Netflix dropped Conversations with a Killer: The Ted Bundy Tapes on Jan. 24 and within a day, the four-part true crime docuseries had generated its own Twitter Moment. Twitter reactions to The Ted Bundy Tapes took over the timeline, from the serial killer-obsessed tuning in with fascination to people who simply found themselves intrigued by Netflix's warning to not watch the series alone.

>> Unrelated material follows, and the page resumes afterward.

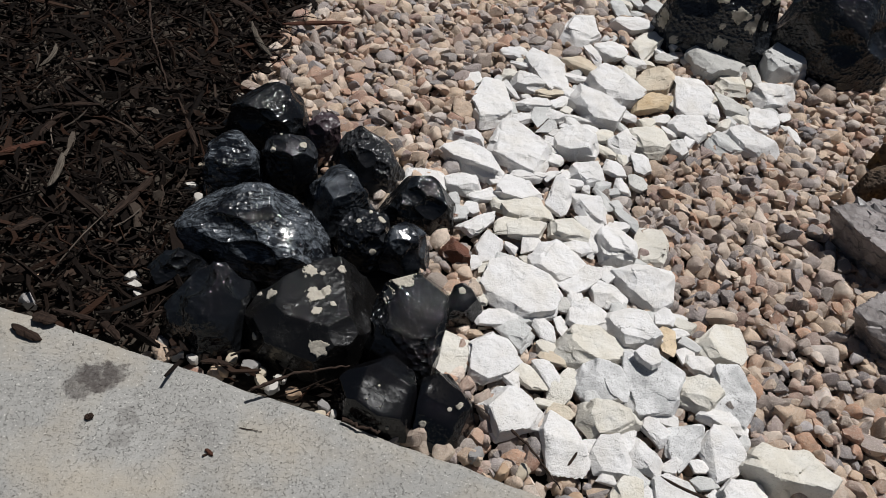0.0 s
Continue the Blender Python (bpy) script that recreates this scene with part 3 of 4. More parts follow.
limestone(0.849, 1.058, 0.000, 0.073, 0.065, 0.065, 0.019, 0, "white", cuts=[(-174, 0.035), (-118, 0.030), (-63, 0.027), (-12, 0.030), (82, 0.031), (130, 0.032)])
limestone(0.906, 1.079, 0.000, 0.024, 0.040, 0.033, 0.010, -64, "white")
limestone(0.902, 1.021, 0.000, 0.069, 0.020, 0.016, 0.011, -85, "white")
limestone(0.744, 0.978, 0.000, 0.073, 0.075, 0.075, 0.022, 0, "pale", cuts=[(-135, 0.037), (-65, 0.028), (-5, 0.036), (54, 0.030), (136, 0.026), (171, 0.034)])
limestone(0.800, 0.981, 0.000, 0.075, 0.092, 0.092, 0.033, 0, "white", cuts=[(-170, 0.031), (-121, 0.032), (-46, 0.043), (15, 0.030), (43, 0.026), (107, 0.046)])
limestone(0.685, 1.023, 0.000, 0.071, 0.066, 0.066, 0.022, 0, "white", cuts=[(-163, 0.032), (-111, 0.028), (-49, 0.030), (-1, 0.035), (91, 0.032), (132, 0.029)])
limestone(0.754, 1.081, 0.000, 0.066, 0.026, 0.031, 0.012, -99, "white")
limestone(0.572, 1.045, 0.000, 0.034, 0.021, 0.021, 0.011, -8, "white")
limestone(0.448, 1.078, 0.000, 0.063, 0.024, 0.025, 0.014, 39, "white")
limestone(0.473, 1.027, 0.000, 0.103, 0.014, 0.011, 0.011, -20, "white")
limestone(0.434, 1.104, 0.000, 0.062, 0.025, 0.022, 0.018, 11, "tan")
limestone(0.357, 1.110, 0.000, 0.062, 0.015, 0.012, 0.008, -69, "white")
limestone(0.389, 1.062, 0.000, 0.081, 0.027, 0.032, 0.021, 13, "white")
limestone(0.368, 1.021, 0.000, 0.055, 0.023, 0.023, 0.014, 20, "white")
limestone(0.400, 1.038, 0.000, 0.094, 0.035, 0.039, 0.015, 64, "pale")
limestone(0.409, 0.998, 0.000, 0.054, 0.025, 0.025, 0.011, 52, "pale")
limestone(0.451, 0.954, 0.000, 0.075, 0.077, 0.077, 0.032, 0, "white", cuts=[(-142, 0.039), (-93, 0.037), (-30, 0.039), (14, 0.033), (82, 0.036), (147, 0.035), (175, 0.036)])
limestone(0.509, 0.983, 0.000, 0.045, 0.038, 0.033, 0.015, 25, "cream")
limestone(0.543, 0.963, 0.000, 0.058, 0.083, 0.083, 0.022, 0, "white", cuts=[(-117, 0.037), (-29, 0.021), (-8, 0.023), (88, 0.041), (148, 0.027), (178, 0.028)])
limestone(0.597, 0.976, 0.000, 0.063, 0.102, 0.102, 0.021, 0, "cream", cuts=[(-133, 0.038), (-41, 0.032), (-1, 0.031), (52, 0.045), (121, 0.040), (-180, 0.032)])
limestone(0.644, 0.955, 0.000, 0.054, 0.040, 0.036, 0.028, -92, "white")
limestone(0.560, 0.908, 0.000, 0.057, 0.035, 0.035, 0.016, -84, "white")
limestone(0.506, 0.890, 0.000, 0.052, 0.038, 0.033, 0.017, -56, "white")
limestone(0.501, 0.941, 0.000, 0.053, 0.024, 0.020, 0.014, -52, "cream")
limestone(0.449, 0.874, 0.000, 0.064, 0.050, 0.050, 0.023, 0, "white", cuts=[(-128, 0.021), (-73, 0.023), (-3, 0.031), (95, 0.022), (139, 0.023)])
limestone(0.542, 0.856, 0.000, 0.036, 0.042, 0.042, 0.011, -12, "grey")
limestone(0.262, 0.953, 0.000, 0.080, 0.036, 0.036, 0.025, 0, "white", cuts=[(-101, 0.013), (-53, 0.029), (52, 0.020), (82, 0.014), (147, 0.031)])
limestone(0.257, 0.891, 0.000, 0.103, 0.083, 0.083, 0.033, 0, "white", cuts=[(-146, 0.031), (-125, 0.026), (-78, 0.043), (18, 0.039), (30, 0.032), (62, 0.029), (120, 0.044)])
limestone(0.344, 0.924, 0.000, 0.107, 0.140, 0.140, 0.031, 0, "white", cuts=[(-165, 0.051), (-124, 0.043), (-41, 0.065), (-9, 0.051), (35, 0.049), (88, 0.069), (153, 0.049)])
limestone(0.405, 0.909, 0.000, 0.032, 0.030, 0.030, 0.009, -23, "white")
limestone(0.389, 0.866, 0.000, 0.042, 0.019, 0.019, 0.010, 27, "white")
limestone(0.176, 0.832, 0.000, 0.077, 0.066, 0.066, 0.016, 0, "white", cuts=[(-143, 0.028), (-97, 0.030), (-20, 0.031), (64, 0.029), (84, 0.030), (161, 0.038)])
limestone(0.240, 0.835, 0.000, 0.067, 0.051, 0.051, 0.019, 0, "white", cuts=[(-172, 0.032), (-114, 0.024), (-74, 0.024), (18, 0.027), (72, 0.019), (135, 0.030)])
limestone(0.262, 0.807, 0.000, 0.051, 0.029, 0.029, 0.016, 17, "white")
limestone(0.348, 0.862, 0.000, 0.066, 0.026, 0.030, 0.015, -7, "white")
limestone(0.325, 0.819, 0.000, 0.079, 0.052, 0.052, 0.022, 0, "white", cuts=[(-142, 0.034), (-102, 0.024), (-71, 0.027), (30, 0.027), (84, 0.024), (148, 0.031)])
limestone(0.333, 0.783, 0.000, 0.085, 0.058, 0.058, 0.018, 0, "cream", cuts=[(-158, 0.039), (-101, 0.027), (-72, 0.031), (33, 0.026), (72, 0.022), (137, 0.032)])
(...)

Ted Bundy's 1970s crime spree was a truly terrifying one. He confessed to killing 30 people, although some estimates put his number of victims at closer to 100. A few women also survived his attacks and have spoken publicly about their experiences. One of them, Carol DaRonch, even participates in the documentary. Bundy, notorious for being handsome and charming, famously escaped prison twice before being put on death row. Eventually, he attempted to strike a deal in which he promised to disclose the details of his unidentified victims to give their families closure in exchange for postponing his execution date. The recordings he made from death row revealing these details came to be known as "The Ted Bundy Tapes" and, as the Netflix series trailer points out, this is the first time they're being publicly heard.
Among the themes explored by the show are how many people didn't believe Bundy's surviving victims, simply because he was a handsome, charming, intelligent, seemingly successful man. He "didn't fit the profile" of someone who would brutally rape and murder dozens of women and his victims faced much of the same gaslighting and public scrutiny women still face today. In eerie parallels with series like Surviving R. Kelly, The Ted Bundy Tapes shines a light on how many of his supporters showing up to court were women who didn't know him but were sort of fans. It's a premies that sadly still feels not only relevant but also universal.
Aside from this, the docuseries also unpacks every grisly detail that makes true crime shows about serial killers so hard to look away from. Bundy's crimes were brutal and shockingly easy for him to commit, given his affable nature and good looks. And this isn't director Joe Berlinger's only Ted Bundy project this year.
Berlinger also directed Extremely Wicked, Shockingly Evil and Vile, a scripted film about Ted Bundy starring Zac Efron as the serial killer himself. Efron, too, is generating a ton of buzz on Twitter for his uncanny resemblance to Bundy, which fans are starting to pick up on as they tune into the docuseries.
Extremely Wicked, Shockingly Evil and Vile is set to premiere at Sundance Film Festival just two days after The Ted Bundy Tapes drops on Netflix, and Metro US sat down with Berlinger to talk about the recent true crime renaissance. Said the director:
We can trace the explosion of this kind of content to Bundy himself. For me, Bundy is the big bang for the insatiable appetite that audiences have for this type of programming. His trial was the first nationally televised trial. It all happened at this intersection of new technology and people wanting to know more about, and try to understand, this mass murderer.
The Ted Bundy Tapes are now streaming on Netflix.